Pensate di essere un piccolo ristorante indiano, di fare arrabbiare Burger King, uno dei più importanti colossi del fast food al mondo, e di rimanere coinvolti in una disputa legale con quest’ultimo in una battaglia che si trascina tra carte e sudore per tredici lunghi anni. Fatto? Bene: ora pensate di poter dire con piena certezza di avere vinto. Un po’ come quella volta che Red Bull se la prese con una piccola azienda di Cannonau sardo, insomma.
È il caso di un locale in quel di Pune, città incastonata nello stato indiano del Maharashtra, che ha attirato l’attenzione del gigante a stelle e strisce nell’ormai lontano 2011 a causa del suo nome – Burger King, per l’appunto. Un curioso caso di omonimia che, come potrete immaginare, non è piaciuto per niente alla catena di fast food.
Battaglia tra omonimi: le fasi della disputa legale
Ve la facciamo semplice: la Burger King Corporation (ossia il marchio di fast food, tanto per intenderci: occhio a non perdere la bussola) ha citato in giudizio il ristorante di Pune nel 2011 richiedendo un’ingiunzione permanente per prevenire la violazione del marchio e un compenso monetario.
Il proverbiale colpo di martello del giudice è arrivato appena una manciata di giorni fa, il 16 di agosto; e ha sentenziato che il colosso a stelle e strisce non è stato in grado di dimostrare che il locale indiano aveva violato il suo marchio. Ma com’è possibile?
In poche parole un Burger King era ben più “anziano” dell’altro. “Gli imputati utilizzano il nome commerciale per il loro ristorante dal 1992 circa” si legge nella sentenza redatta dal giudice distrettuale di Pune, Sunil Vedpathak.

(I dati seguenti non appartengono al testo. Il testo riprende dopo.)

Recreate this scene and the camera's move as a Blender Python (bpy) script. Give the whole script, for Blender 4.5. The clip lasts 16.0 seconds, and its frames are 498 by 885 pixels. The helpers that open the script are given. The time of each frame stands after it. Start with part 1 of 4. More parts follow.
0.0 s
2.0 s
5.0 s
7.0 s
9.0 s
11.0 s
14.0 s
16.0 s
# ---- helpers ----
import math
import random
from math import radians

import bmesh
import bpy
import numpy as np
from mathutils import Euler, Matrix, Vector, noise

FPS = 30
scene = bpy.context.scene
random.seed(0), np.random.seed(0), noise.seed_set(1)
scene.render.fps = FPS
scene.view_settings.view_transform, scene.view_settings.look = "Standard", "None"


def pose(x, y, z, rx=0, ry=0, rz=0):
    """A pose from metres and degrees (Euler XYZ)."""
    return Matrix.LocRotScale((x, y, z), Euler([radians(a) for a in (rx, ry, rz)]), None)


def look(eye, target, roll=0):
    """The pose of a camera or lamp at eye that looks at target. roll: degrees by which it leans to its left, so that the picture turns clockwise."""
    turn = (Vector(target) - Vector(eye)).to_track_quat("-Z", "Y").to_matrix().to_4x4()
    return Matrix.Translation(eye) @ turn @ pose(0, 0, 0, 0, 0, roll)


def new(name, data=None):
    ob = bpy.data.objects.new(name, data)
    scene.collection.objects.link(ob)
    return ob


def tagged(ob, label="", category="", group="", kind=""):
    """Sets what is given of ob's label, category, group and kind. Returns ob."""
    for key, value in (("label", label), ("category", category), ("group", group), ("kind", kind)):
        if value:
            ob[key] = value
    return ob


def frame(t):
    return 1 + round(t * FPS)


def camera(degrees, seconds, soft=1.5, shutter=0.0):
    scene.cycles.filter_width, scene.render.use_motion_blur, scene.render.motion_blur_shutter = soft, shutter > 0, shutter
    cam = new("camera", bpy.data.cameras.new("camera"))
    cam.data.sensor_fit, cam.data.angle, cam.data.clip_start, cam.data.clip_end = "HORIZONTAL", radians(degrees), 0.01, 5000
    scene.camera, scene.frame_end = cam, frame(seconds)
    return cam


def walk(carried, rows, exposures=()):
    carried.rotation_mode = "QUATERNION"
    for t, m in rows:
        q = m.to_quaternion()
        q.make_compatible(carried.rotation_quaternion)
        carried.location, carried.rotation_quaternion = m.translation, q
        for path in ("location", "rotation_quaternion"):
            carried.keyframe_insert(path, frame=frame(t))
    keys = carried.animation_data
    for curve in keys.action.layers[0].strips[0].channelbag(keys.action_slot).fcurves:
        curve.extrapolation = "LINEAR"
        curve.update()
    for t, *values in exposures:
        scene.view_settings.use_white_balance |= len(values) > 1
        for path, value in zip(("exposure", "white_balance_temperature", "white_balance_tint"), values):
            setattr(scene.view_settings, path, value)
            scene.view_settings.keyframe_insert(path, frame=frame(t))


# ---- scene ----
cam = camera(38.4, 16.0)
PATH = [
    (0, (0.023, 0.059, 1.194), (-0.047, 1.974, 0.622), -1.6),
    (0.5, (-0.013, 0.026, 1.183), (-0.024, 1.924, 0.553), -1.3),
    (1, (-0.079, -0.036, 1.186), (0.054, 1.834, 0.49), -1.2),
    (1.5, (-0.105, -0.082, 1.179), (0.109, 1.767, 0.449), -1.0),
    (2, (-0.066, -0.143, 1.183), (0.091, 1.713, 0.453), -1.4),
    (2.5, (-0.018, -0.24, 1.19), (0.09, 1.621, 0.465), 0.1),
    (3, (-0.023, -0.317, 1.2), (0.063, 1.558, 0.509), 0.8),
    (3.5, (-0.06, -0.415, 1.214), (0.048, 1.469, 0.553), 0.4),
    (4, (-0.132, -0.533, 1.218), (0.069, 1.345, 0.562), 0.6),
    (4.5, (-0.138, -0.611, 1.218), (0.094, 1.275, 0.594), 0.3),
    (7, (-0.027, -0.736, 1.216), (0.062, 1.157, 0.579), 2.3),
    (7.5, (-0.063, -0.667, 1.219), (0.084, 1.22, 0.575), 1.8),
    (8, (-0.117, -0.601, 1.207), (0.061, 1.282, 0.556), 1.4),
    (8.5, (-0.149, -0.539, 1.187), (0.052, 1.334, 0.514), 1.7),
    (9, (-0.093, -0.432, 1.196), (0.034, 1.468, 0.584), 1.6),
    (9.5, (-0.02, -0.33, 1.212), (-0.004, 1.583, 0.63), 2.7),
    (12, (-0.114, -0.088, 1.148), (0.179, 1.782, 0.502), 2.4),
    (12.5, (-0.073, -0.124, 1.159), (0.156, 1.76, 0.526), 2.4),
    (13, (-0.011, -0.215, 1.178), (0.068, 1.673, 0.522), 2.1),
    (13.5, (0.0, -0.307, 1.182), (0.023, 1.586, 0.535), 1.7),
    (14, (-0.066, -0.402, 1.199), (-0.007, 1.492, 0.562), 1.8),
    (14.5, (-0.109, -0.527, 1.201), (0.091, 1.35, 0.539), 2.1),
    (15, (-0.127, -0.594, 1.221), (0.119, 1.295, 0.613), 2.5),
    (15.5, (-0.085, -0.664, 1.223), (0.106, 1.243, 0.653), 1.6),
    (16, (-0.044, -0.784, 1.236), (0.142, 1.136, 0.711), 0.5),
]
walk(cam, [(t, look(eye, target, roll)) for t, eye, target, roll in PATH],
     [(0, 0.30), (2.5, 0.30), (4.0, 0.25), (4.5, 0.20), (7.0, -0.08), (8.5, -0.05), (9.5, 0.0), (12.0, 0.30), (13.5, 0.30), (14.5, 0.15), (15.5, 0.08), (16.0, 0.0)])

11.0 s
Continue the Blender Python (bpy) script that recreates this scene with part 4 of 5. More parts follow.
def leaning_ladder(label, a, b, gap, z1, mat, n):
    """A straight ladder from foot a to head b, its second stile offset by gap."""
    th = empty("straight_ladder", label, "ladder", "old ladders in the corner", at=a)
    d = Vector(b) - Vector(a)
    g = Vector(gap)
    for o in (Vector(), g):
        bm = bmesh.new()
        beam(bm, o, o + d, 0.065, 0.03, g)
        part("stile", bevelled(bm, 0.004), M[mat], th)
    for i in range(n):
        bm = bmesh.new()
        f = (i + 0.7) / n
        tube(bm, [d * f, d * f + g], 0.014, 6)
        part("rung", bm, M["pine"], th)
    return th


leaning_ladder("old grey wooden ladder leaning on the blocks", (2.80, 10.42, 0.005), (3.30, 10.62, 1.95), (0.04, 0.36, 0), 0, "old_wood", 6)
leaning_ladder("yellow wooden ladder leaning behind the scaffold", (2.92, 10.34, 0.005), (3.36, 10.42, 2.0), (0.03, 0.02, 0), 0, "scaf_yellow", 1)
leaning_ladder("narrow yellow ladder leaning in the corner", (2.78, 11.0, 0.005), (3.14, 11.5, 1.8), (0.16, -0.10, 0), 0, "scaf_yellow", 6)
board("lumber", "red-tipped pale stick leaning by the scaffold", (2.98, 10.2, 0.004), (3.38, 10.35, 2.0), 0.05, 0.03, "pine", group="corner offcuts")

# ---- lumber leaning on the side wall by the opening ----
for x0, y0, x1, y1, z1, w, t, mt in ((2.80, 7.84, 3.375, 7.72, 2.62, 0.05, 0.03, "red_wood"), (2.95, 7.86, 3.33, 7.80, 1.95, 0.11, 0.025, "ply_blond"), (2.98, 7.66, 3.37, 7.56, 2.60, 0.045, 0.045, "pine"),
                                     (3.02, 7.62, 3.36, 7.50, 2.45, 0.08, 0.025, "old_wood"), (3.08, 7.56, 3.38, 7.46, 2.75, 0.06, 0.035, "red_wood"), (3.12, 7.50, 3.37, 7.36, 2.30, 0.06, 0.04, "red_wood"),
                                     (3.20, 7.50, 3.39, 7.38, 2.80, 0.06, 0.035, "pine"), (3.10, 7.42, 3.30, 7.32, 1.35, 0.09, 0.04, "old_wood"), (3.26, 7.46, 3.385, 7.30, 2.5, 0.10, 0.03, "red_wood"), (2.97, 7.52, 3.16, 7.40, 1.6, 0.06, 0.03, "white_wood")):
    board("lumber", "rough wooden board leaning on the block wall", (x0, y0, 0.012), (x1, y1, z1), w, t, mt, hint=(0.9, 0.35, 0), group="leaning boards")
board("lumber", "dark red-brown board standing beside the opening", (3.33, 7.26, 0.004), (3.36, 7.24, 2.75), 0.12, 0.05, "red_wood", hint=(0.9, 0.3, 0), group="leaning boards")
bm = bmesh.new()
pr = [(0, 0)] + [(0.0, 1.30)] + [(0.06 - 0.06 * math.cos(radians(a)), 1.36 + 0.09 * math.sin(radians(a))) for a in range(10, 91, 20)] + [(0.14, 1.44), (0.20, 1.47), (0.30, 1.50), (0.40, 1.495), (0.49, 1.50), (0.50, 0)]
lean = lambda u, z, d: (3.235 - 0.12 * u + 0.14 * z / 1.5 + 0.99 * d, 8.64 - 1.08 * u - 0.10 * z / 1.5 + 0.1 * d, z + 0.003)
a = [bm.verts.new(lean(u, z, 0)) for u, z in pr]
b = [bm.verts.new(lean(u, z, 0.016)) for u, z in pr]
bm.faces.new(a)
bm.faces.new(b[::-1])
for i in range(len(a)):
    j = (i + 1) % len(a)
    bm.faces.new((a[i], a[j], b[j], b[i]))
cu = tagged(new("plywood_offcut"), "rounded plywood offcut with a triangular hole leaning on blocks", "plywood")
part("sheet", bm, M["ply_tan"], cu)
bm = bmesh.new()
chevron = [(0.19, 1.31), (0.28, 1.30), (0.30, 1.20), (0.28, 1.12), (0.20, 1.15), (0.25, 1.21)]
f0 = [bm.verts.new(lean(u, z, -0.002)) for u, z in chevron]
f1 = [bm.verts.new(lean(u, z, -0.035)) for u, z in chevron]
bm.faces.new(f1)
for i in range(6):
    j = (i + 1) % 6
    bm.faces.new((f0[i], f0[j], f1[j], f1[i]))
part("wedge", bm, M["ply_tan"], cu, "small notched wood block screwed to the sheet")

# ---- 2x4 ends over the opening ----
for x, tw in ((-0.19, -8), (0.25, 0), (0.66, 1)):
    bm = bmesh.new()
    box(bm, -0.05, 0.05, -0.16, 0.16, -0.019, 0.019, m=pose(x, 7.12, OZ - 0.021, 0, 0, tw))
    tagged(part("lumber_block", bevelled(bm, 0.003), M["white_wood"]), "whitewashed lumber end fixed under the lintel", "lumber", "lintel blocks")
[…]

Il marchio di fast food, invece, ha aperto il suo primo punto vendita in India solamente nel 2014.
“Poiché non esiste assolutamente alcuna prova della violazione del marchio della catena di fast food statunitense e dell’effettivo danno causato alla stessa, la società non ha diritto ad alcun risarcimento dei danni” continua la sentenza. “Pertanto, in assenza di prove convincenti, ritengo che il querelante non abbia diritto al risarcimento, alla resa dei conti e allo sgravio dell’ingiunzione perpetua”. La vicenda, però, non è ancora finita.
I proprietari del ristorante indiano, Anahita e Shapoor Irani, hanno dichiarato di avere ricevuto a più riprese chiamate minacciose e offensive nel corso degli ultimi tredici anni, e hanno pertanto richiesto un risarcimento alla catena americana di due milioni di rupie indiane (equivalenti grossomodo a poco più di 21 mila euro) per il “disagio emotivo e la sofferenza” che hanno dovuto sopportare.
La corte, tuttavia, si è dimostrata inflessibile anche in questo caso, sottolineando come non fosse stata fornita alcuna prova – al di là della loro stessa testimonianza, è chiaro – a sostegno di tali accuse.